La leggenda dell’Atos: comprava i giocatori a peso e pagava in tori e vacche

Vittorio Colombo19/05/20244min
tremalzo, 2planchestainer, Righi, papà del girardi - Copia - Copia

E quella dell’Atos Planchestainer la sai? L’ambiente di un tempo del calcio Benacense era atmosfera e sana sportività, ma era anche, e soprattutto, storie e storielle: vere o inventate, o in parte vere e in parte esagerate, o proprio del tutto inventate. Ma a forza di raccontarle in compagnia diventavano tutte vere. Come quella, straordinaria, dell’Atos Planchestainer. Il buon Atos è stato un grande. Un vero Rivano, in gioventù scanzonato, grande motociclista, poi anima e cuore nella Benacense, dirigente per un lunghissimo periodo. Conosceva tutti per via della sua professione: aveva a Riva una macelleria assai rinomata, poi diede vita all’RBP di viale Prati con Raggi e Bianchi. Allenamenti, partite, in casa o in trasferta, c’era sempre. Insomma, un grande cuore. L’Atos era dunque un super esperto di carne di qualità e di giocatori di qualità. Fai uno più uno, ed ecco che il Nostro metteva assieme pane e salame, conoscenze professionali e amore calcistico.
L’Atos dagli anni Cinquanta ai Settanta, come Ds, Direttore sportivo, aveva l’incarico di occuparsi della campagna acquisti.

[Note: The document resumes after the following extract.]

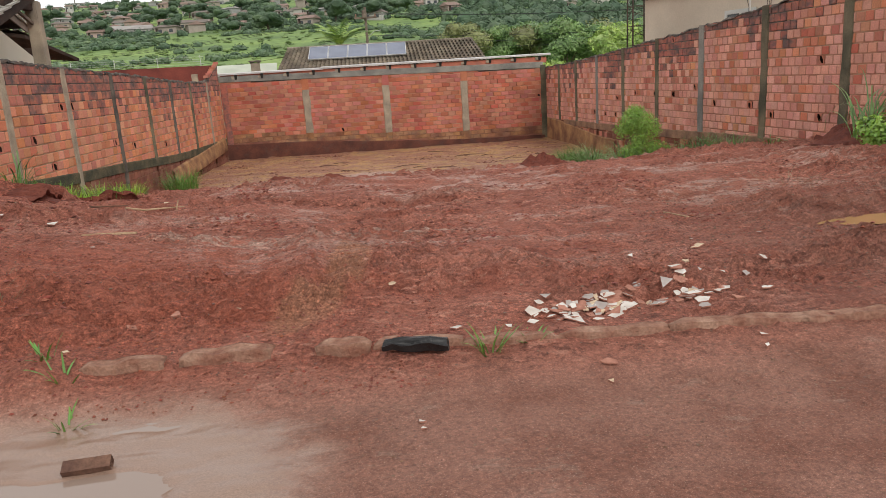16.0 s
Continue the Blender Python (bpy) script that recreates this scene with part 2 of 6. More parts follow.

Ad ogni stagione doveva rinnovare il parco giocatori. Batteva campetti di periferia, ma soprattutto le valli, con particolare predilezione per le Giudicarie, quindi per la valle del Chiese per i giovani promettenti delle squadre di Darzo e di Storo. (Nella foto, da destra, Planchestainer in ricognizione, con lui Righi, Girardi e Marchi). Quello di allora era un calcio robusto, alla Nereo Rocco. Selezionava così giocatori alti, muscolosi, prestanti. La sua doveva essere una Benacense da combattimento. E allora? Iniziava la trattativa per l’acquisto, e qui viene il bello. È un aneddoto, precisiamo, e tutti ci hanno messo qualcosa, di certo è una sorta di leggenda metropolitana rivana, con dentro un pizzico di verità. Io ve la racconto perché allora era una storia che correva sulla bocca di tutti. E, dunque, ha fatto epoca come potrà ben testimoniare chi quelle stagioni le ha vissute. Con affetto e spirito verace rivano si diceva che il Ds Planchestainer comperava i giocatori… a chili! Finivano sulla bilancia. E più era la stazza e più erano valutati. E pagati. Come? Ma con quintali di carne, che il Nostro commerciava all’ingrosso, tanto da riempire intere celle frigorifere delle società. Ma non è finita, almeno secondo i racconti che lasciavano a bocca aperta noi ragazzi al bar della Benacense del Gazzini “Gran Bretagna”: l’Atos arrivava a pagare i giocatori Maciste portando a Storo, o dove diavolo volete, dei tori o delle vacche. Vivi, vegeti, sani e forti, scalpitanti che sembravano voler colpire a calci palloni e palle varie. Poi ci metteva, magari, anche qualche soldino, ma volete metter la bellezza di questa storia popolare? degna di un aneddoto di quel grande che è stato Gianni Brera. E i tifosi se la tiravano. Se il giocatore, così acquistato, nella partita della domenica della Benacense toppava, urlavano dalla tribuna: “Atos, riprendiamoci il toro!”.